▸ TASK: Exclude images, then output the remaining data verbatim.
- - - - -
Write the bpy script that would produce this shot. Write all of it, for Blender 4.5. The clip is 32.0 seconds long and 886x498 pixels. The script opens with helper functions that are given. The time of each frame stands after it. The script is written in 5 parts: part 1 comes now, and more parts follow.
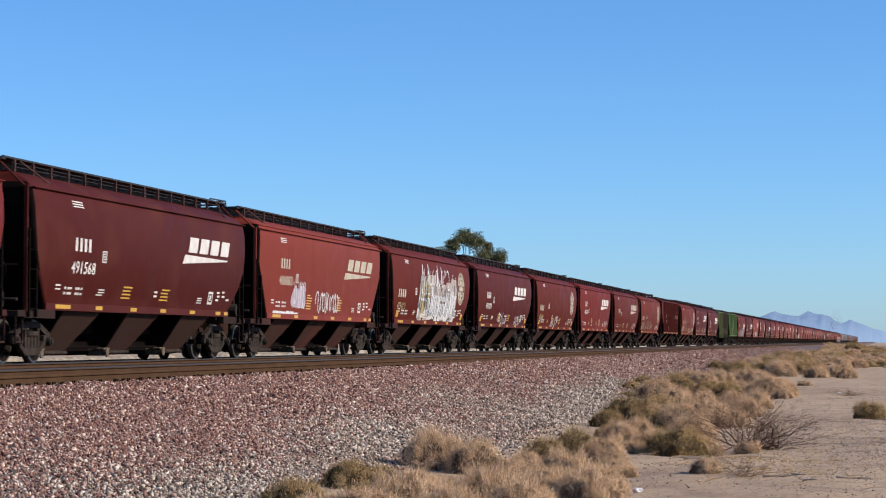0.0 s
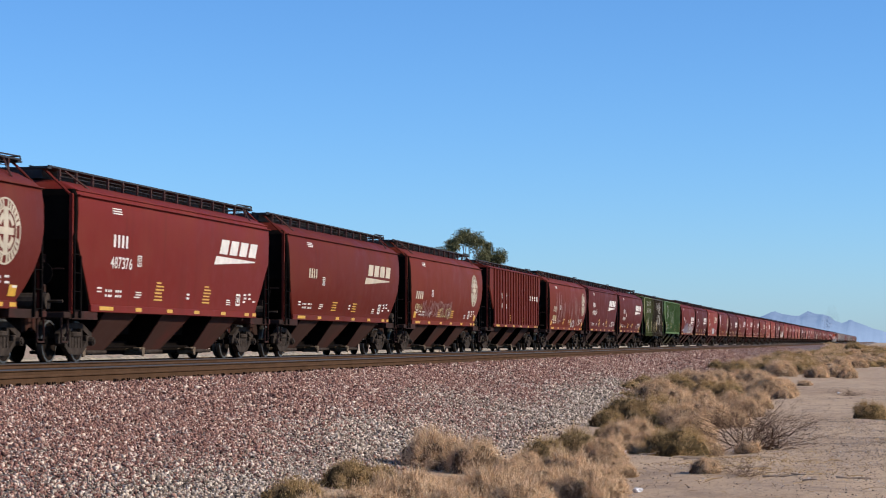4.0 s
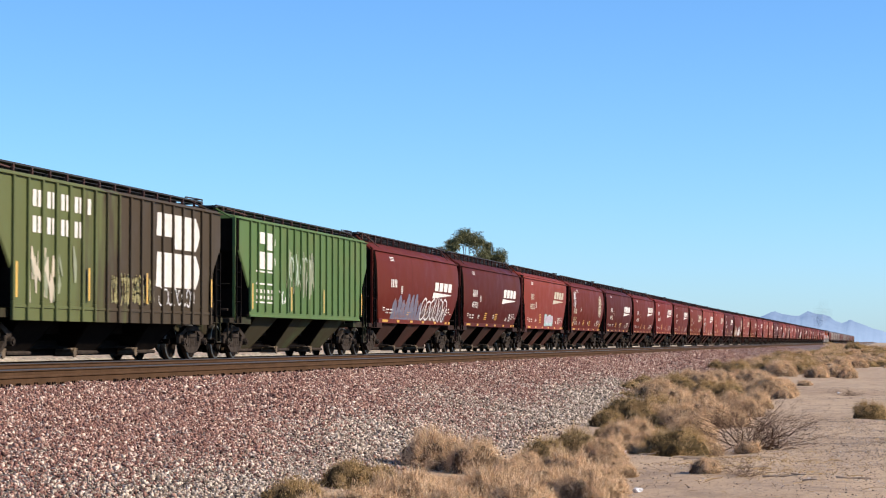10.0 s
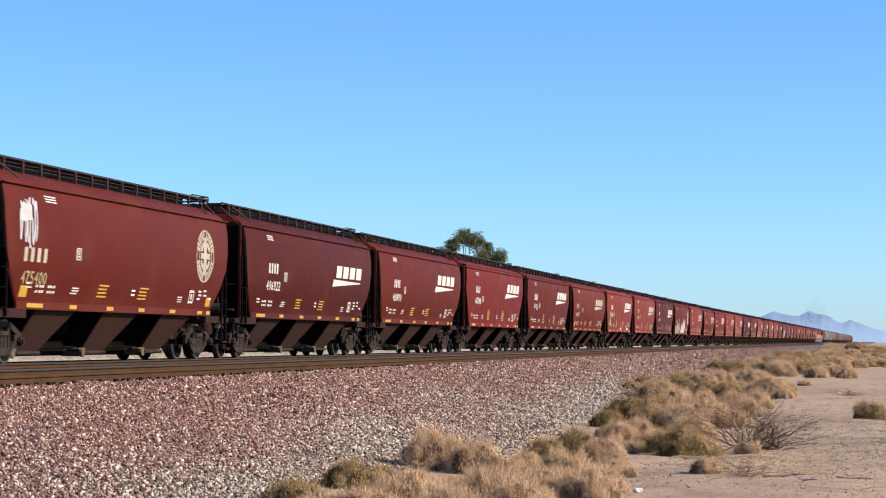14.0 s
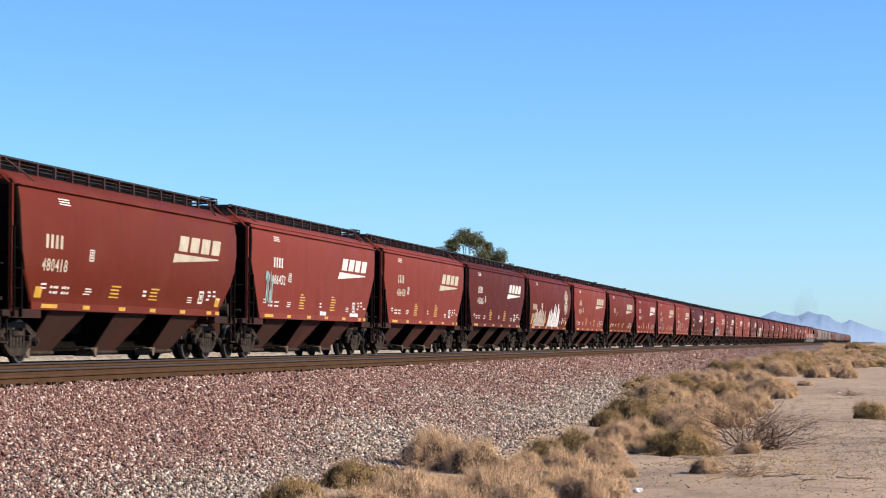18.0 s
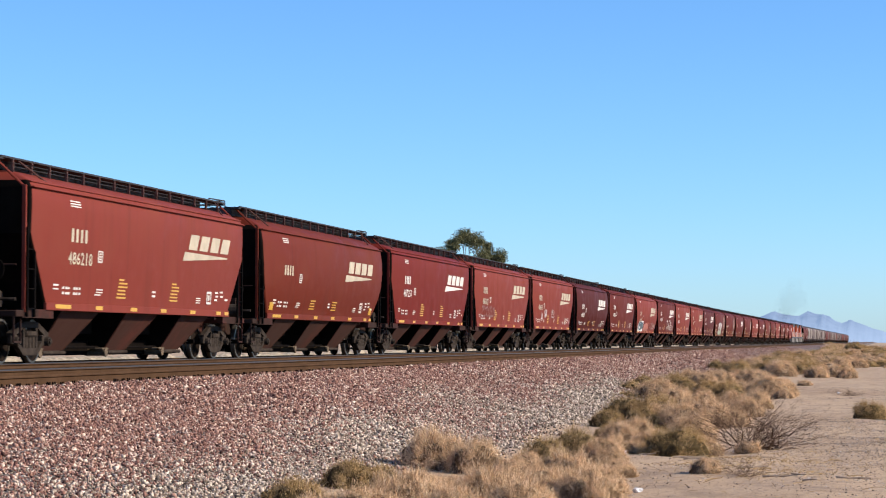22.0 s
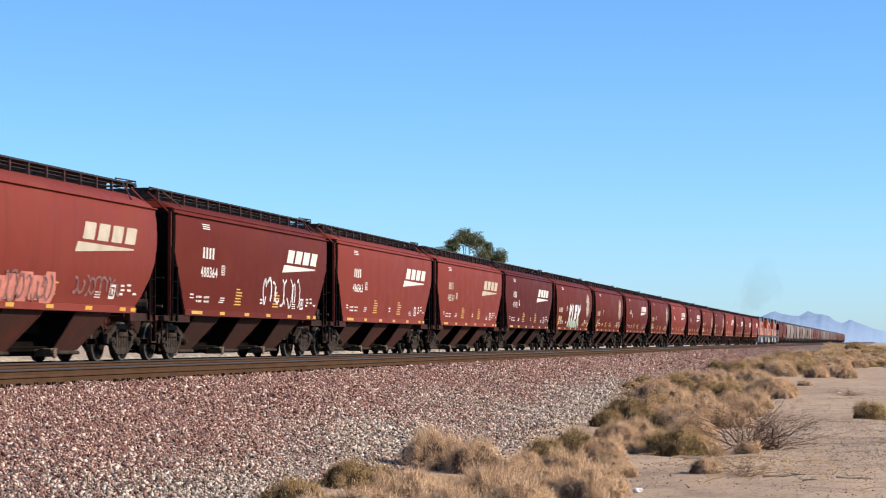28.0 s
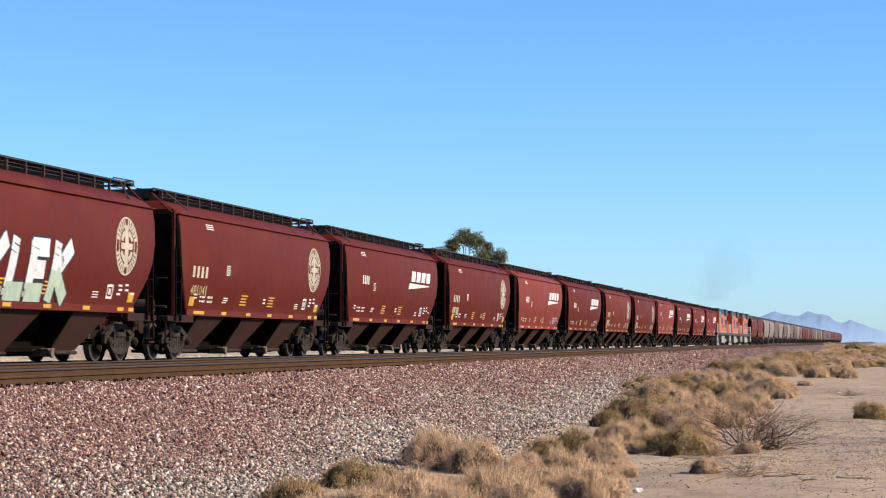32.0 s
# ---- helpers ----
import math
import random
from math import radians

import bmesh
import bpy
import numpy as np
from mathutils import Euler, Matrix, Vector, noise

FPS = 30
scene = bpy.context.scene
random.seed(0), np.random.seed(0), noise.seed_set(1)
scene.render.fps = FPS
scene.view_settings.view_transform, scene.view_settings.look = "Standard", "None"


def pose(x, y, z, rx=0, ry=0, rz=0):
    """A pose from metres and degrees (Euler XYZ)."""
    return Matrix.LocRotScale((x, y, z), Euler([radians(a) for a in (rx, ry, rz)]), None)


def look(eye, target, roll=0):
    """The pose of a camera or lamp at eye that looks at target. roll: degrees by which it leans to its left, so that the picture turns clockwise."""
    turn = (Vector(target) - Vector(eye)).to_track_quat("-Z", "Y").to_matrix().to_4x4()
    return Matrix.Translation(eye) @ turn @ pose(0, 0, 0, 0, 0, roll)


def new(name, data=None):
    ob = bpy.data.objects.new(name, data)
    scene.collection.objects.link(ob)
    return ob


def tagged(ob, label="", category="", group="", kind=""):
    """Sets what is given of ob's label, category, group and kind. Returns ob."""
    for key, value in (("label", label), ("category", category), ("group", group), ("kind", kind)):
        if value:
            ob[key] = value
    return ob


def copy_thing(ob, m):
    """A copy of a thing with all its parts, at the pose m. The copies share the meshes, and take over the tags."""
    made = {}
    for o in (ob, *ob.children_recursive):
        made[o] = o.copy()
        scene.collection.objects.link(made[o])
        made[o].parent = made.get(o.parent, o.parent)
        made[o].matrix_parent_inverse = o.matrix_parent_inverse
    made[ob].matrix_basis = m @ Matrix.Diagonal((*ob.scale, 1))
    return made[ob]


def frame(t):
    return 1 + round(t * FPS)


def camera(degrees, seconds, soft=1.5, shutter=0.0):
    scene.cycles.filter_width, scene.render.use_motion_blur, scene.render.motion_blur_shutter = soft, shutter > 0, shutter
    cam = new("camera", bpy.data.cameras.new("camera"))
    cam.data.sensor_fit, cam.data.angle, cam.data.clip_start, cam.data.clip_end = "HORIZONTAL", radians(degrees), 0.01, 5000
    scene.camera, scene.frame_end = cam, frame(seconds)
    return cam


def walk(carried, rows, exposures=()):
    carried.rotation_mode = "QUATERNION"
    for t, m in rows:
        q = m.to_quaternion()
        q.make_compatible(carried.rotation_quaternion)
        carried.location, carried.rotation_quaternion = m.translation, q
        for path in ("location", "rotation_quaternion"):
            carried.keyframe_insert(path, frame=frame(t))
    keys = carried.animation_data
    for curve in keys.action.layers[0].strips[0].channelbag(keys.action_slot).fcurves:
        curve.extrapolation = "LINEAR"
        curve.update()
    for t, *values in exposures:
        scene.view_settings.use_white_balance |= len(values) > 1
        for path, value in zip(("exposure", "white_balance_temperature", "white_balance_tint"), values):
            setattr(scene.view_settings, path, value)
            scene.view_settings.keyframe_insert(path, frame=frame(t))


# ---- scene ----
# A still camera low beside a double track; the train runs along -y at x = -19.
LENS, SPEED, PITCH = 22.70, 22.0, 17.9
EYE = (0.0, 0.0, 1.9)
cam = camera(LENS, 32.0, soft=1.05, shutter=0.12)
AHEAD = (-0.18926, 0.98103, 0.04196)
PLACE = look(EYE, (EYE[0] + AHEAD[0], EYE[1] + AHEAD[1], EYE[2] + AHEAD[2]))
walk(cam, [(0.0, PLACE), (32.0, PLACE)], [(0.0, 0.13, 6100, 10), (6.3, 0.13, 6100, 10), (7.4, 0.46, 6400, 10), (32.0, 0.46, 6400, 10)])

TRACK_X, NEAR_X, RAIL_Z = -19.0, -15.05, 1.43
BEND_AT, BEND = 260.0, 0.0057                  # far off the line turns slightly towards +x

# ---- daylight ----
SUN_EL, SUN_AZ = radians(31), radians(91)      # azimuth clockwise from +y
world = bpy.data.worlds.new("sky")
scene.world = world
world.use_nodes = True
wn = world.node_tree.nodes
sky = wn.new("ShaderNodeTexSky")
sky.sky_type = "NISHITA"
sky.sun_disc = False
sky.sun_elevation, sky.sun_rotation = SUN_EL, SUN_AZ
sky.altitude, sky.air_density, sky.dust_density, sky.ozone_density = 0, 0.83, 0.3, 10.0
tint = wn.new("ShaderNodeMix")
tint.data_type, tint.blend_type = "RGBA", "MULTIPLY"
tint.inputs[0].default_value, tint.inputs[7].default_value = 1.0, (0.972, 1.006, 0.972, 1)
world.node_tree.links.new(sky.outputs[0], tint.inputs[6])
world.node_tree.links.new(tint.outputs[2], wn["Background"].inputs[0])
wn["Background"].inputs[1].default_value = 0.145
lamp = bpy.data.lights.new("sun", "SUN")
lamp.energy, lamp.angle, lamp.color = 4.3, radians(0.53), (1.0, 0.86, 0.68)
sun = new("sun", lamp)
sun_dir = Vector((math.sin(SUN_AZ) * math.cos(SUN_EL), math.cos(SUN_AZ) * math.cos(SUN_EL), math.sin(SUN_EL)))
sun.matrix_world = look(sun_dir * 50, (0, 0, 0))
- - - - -
▸ THE RESULT:
Write the bpy script that would produce this shot. Write all of it, for Blender 4.5. The clip is 32.0 seconds long and 886x498 pixels. The script opens with helper functions that are given. The time of each frame stands after it. The script is written in 5 parts: part 1 comes now, and more parts follow.
0.0 s
4.0 s
10.0 s
14.0 s
18.0 s
22.0 s
28.0 s
32.0 s
# ---- helpers ----
import math
import random
from math import radians

import bmesh
import bpy
import numpy as np
from mathutils import Euler, Matrix, Vector, noise

FPS = 30
scene = bpy.context.scene
random.seed(0), np.random.seed(0), noise.seed_set(1)
scene.render.fps = FPS
scene.view_settings.view_transform, scene.view_settings.look = "Standard", "None"


def pose(x, y, z, rx=0, ry=0, rz=0):
    """A pose from metres and degrees (Euler XYZ)."""
    return Matrix.LocRotScale((x, y, z), Euler([radians(a) for a in (rx, ry, rz)]), None)


def look(eye, target, roll=0):
    """The pose of a camera or lamp at eye that looks at target. roll: degrees by which it leans to its left, so that the picture turns clockwise."""
    turn = (Vector(target) - Vector(eye)).to_track_quat("-Z", "Y").to_matrix().to_4x4()
    return Matrix.Translation(eye) @ turn @ pose(0, 0, 0, 0, 0, roll)


def new(name, data=None):
    ob = bpy.data.objects.new(name, data)
    scene.collection.objects.link(ob)
    return ob


def tagged(ob, label="", category="", group="", kind=""):
    """Sets what is given of ob's label, category, group and kind. Returns ob."""
    for key, value in (("label", label), ("category", category), ("group", group), ("kind", kind)):
        if value:
            ob[key] = value
    return ob


def copy_thing(ob, m):
    """A copy of a thing with all its parts, at the pose m. The copies share the meshes, and take over the tags."""
    made = {}
    for o in (ob, *ob.children_recursive):
        made[o] = o.copy()
        scene.collection.objects.link(made[o])
        made[o].parent = made.get(o.parent, o.parent)
        made[o].matrix_parent_inverse = o.matrix_parent_inverse
    made[ob].matrix_basis = m @ Matrix.Diagonal((*ob.scale, 1))
    return made[ob]


def frame(t):
    return 1 + round(t * FPS)


def camera(degrees, seconds, soft=1.5, shutter=0.0):
    scene.cycles.filter_width, scene.render.use_motion_blur, scene.render.motion_blur_shutter = soft, shutter > 0, shutter
    cam = new("camera", bpy.data.cameras.new("camera"))
    cam.data.sensor_fit, cam.data.angle, cam.data.clip_start, cam.data.clip_end = "HORIZONTAL", radians(degrees), 0.01, 5000
    scene.camera, scene.frame_end = cam, frame(seconds)
    return cam


def walk(carried, rows, exposures=()):
    carried.rotation_mode = "QUATERNION"
    for t, m in rows:
        q = m.to_quaternion()
        q.make_compatible(carried.rotation_quaternion)
        carried.location, carried.rotation_quaternion = m.translation, q
        for path in ("location", "rotation_quaternion"):
            carried.keyframe_insert(path, frame=frame(t))
    keys = carried.animation_data
    for curve in keys.action.layers[0].strips[0].channelbag(keys.action_slot).fcurves:
        curve.extrapolation = "LINEAR"
        curve.update()
    for t, *values in exposures:
        scene.view_settings.use_white_balance |= len(values) > 1
        for path, value in zip(("exposure", "white_balance_temperature", "white_balance_tint"), values):
            setattr(scene.view_settings, path, value)
            scene.view_settings.keyframe_insert(path, frame=frame(t))


# ---- scene ----
# A still camera low beside a double track; the train runs along -y at x = -19.
LENS, SPEED, PITCH = 22.70, 22.0, 17.9
EYE = (0.0, 0.0, 1.9)
cam = camera(LENS, 32.0, soft=1.05, shutter=0.12)
AHEAD = (-0.18926, 0.98103, 0.04196)
PLACE = look(EYE, (EYE[0] + AHEAD[0], EYE[1] + AHEAD[1], EYE[2] + AHEAD[2]))
walk(cam, [(0.0, PLACE), (32.0, PLACE)], [(0.0, 0.13, 6100, 10), (6.3, 0.13, 6100, 10), (7.4, 0.46, 6400, 10), (32.0, 0.46, 6400, 10)])

TRACK_X, NEAR_X, RAIL_Z = -19.0, -15.05, 1.43
BEND_AT, BEND = 260.0, 0.0057                  # far off the line turns slightly towards +x

# ---- daylight ----
SUN_EL, SUN_AZ = radians(31), radians(91)      # azimuth clockwise from +y
world = bpy.data.worlds.new("sky")
scene.world = world
world.use_nodes = True
wn = world.node_tree.nodes
sky = wn.new("ShaderNodeTexSky")
sky.sky_type = "NISHITA"
sky.sun_disc = False
sky.sun_elevation, sky.sun_rotation = SUN_EL, SUN_AZ
sky.altitude, sky.air_density, sky.dust_density, sky.ozone_density = 0, 0.83, 0.3, 10.0
tint = wn.new("ShaderNodeMix")
tint.data_type, tint.blend_type = "RGBA", "MULTIPLY"
tint.inputs[0].default_value, tint.inputs[7].default_value = 1.0, (0.972, 1.006, 0.972, 1)
world.node_tree.links.new(sky.outputs[0], tint.inputs[6])
world.node_tree.links.new(tint.outputs[2], wn["Background"].inputs[0])
wn["Background"].inputs[1].default_value = 0.145
lamp = bpy.data.lights.new("sun", "SUN")
lamp.energy, lamp.angle, lamp.color = 4.3, radians(0.53), (1.0, 0.86, 0.68)
sun = new("sun", lamp)
sun_dir = Vector((math.sin(SUN_AZ) * math.cos(SUN_EL), math.cos(SUN_AZ) * math.cos(SUN_EL), math.sin(SUN_EL)))
sun.matrix_world = look(sun_dir * 50, (0, 0, 0))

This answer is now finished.